* _Problem to work on_
Working from the top of the listing below, retype each line through the line containing "of a camera", both included, with no pictures.
### Collected material ###
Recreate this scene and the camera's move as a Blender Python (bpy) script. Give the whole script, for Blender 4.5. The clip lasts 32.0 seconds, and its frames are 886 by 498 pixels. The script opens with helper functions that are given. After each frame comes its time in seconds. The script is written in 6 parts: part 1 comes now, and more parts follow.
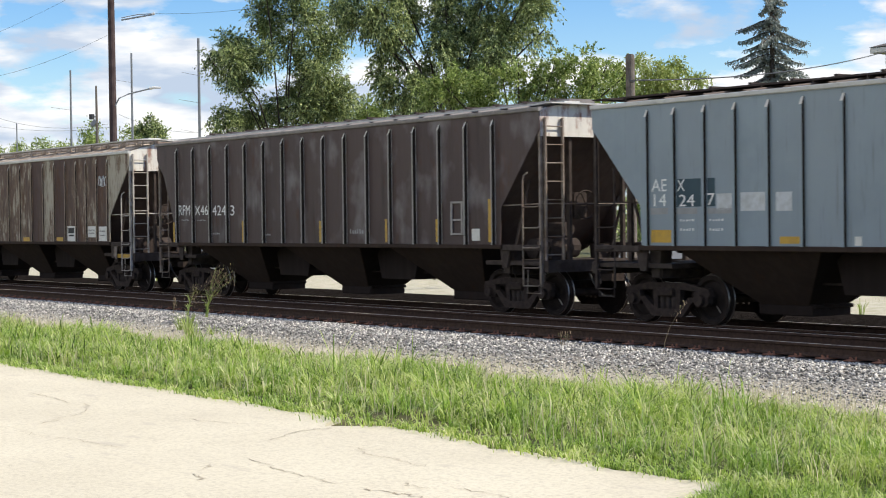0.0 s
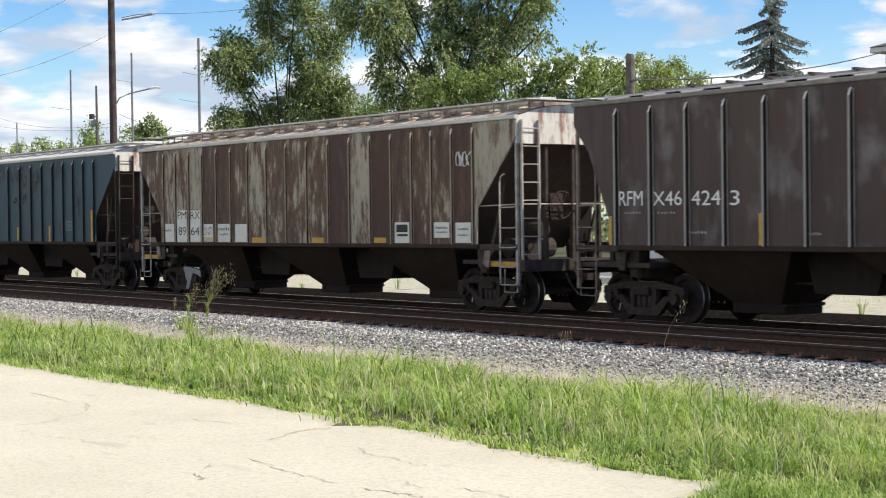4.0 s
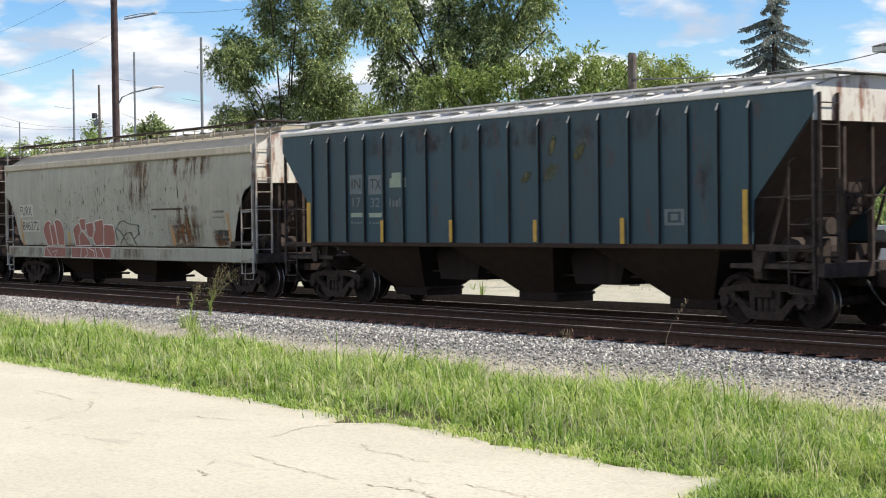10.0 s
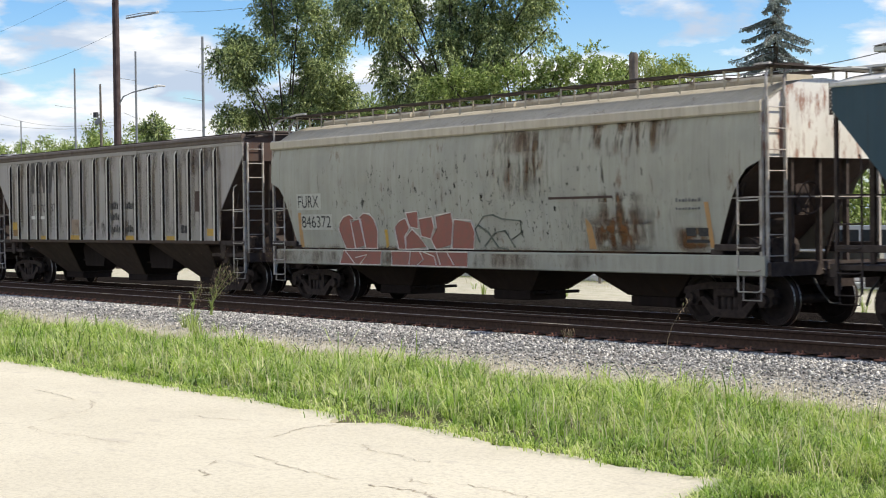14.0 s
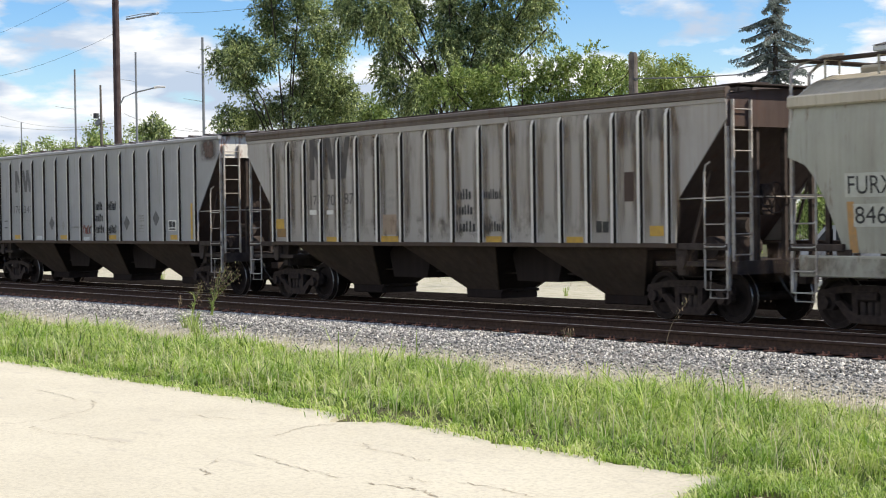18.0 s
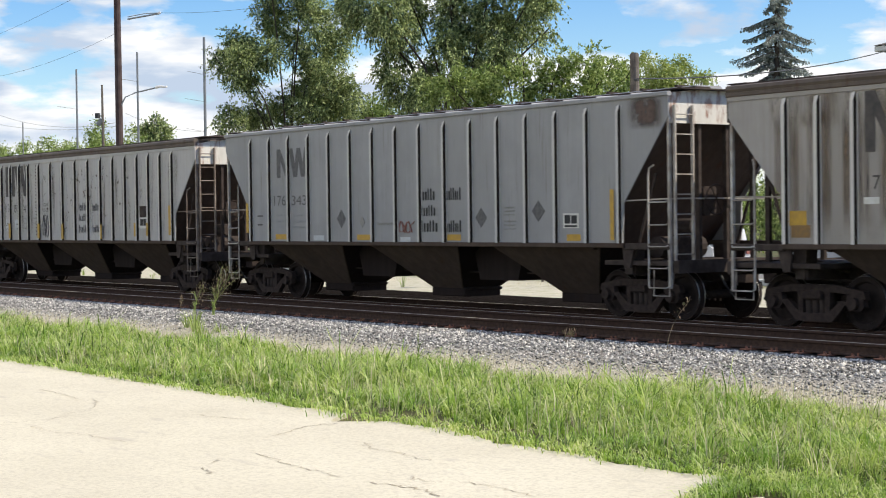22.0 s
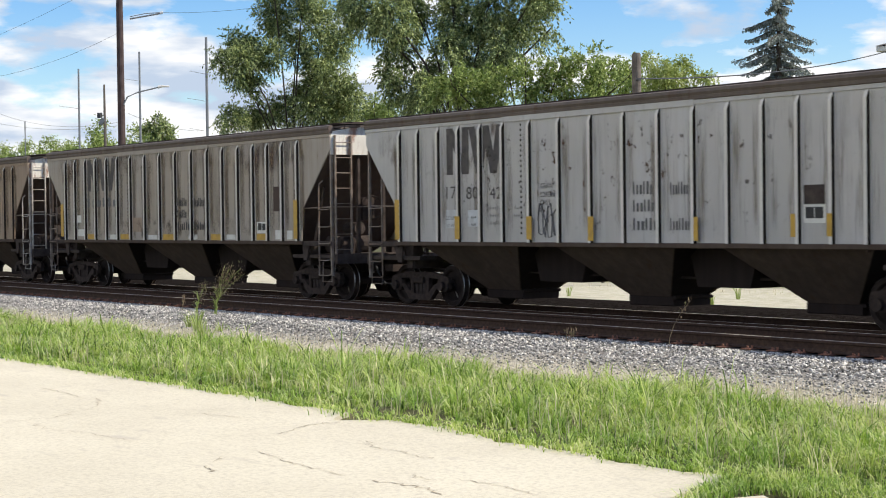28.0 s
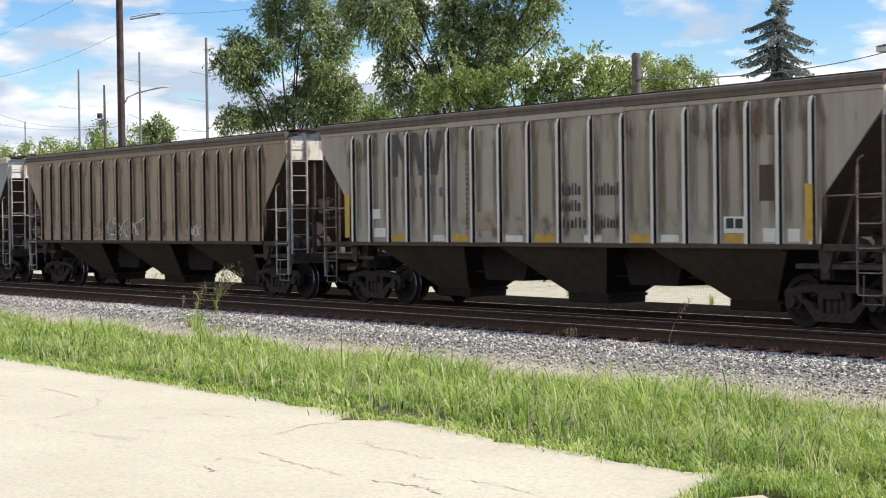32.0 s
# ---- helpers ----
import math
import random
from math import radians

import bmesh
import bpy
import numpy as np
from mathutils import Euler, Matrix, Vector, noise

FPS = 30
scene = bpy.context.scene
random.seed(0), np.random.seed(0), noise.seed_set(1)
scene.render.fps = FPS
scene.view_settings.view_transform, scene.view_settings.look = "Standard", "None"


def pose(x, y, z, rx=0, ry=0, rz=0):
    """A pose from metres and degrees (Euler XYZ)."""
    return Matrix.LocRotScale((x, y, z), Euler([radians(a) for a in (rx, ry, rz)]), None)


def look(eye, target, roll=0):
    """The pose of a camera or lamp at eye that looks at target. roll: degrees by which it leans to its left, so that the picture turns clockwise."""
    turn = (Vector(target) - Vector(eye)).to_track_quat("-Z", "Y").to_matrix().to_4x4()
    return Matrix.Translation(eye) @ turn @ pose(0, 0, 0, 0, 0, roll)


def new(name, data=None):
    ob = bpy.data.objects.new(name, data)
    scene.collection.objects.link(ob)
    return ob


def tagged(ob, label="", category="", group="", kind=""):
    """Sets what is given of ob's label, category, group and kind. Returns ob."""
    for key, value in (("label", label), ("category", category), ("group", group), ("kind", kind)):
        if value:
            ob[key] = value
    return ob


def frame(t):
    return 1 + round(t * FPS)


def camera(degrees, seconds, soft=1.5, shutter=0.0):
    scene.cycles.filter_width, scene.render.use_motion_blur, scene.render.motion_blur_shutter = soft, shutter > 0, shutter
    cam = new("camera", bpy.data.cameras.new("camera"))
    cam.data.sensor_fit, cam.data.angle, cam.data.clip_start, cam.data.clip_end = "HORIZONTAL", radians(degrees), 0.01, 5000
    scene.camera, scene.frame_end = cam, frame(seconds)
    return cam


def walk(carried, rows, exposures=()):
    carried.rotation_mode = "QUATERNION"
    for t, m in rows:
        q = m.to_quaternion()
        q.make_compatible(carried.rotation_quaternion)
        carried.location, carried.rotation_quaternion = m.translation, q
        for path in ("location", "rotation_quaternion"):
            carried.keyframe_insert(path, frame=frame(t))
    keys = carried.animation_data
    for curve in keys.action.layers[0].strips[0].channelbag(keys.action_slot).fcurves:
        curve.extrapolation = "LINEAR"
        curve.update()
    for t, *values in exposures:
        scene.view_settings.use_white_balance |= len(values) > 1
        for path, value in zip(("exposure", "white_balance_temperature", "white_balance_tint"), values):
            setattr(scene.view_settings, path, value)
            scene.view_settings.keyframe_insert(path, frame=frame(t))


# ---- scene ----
###
* _Final result_
Recreate this scene and the camera's move as a Blender Python (bpy) script. Give the whole script, for Blender 4.5. The clip lasts 32.0 seconds, and its frames are 886 by 498 pixels. The script opens with helper functions that are given. After each frame comes its time in seconds. The script is written in 6 parts: part 1 comes now, and more parts follow.
0.0 s
4.0 s
10.0 s
14.0 s
18.0 s
22.0 s
28.0 s
32.0 s
# ---- helpers ----
import math
import random
from math import radians

import bmesh
import bpy
import numpy as np
from mathutils import Euler, Matrix, Vector, noise

FPS = 30
scene = bpy.context.scene
random.seed(0), np.random.seed(0), noise.seed_set(1)
scene.render.fps = FPS
scene.view_settings.view_transform, scene.view_settings.look = "Standard", "None"


def pose(x, y, z, rx=0, ry=0, rz=0):
    """A pose from metres and degrees (Euler XYZ)."""
    return Matrix.LocRotScale((x, y, z), Euler([radians(a) for a in (rx, ry, rz)]), None)


def look(eye, target, roll=0):
    """The pose of a camera or lamp at eye that looks at target. roll: degrees by which it leans to its left, so that the picture turns clockwise."""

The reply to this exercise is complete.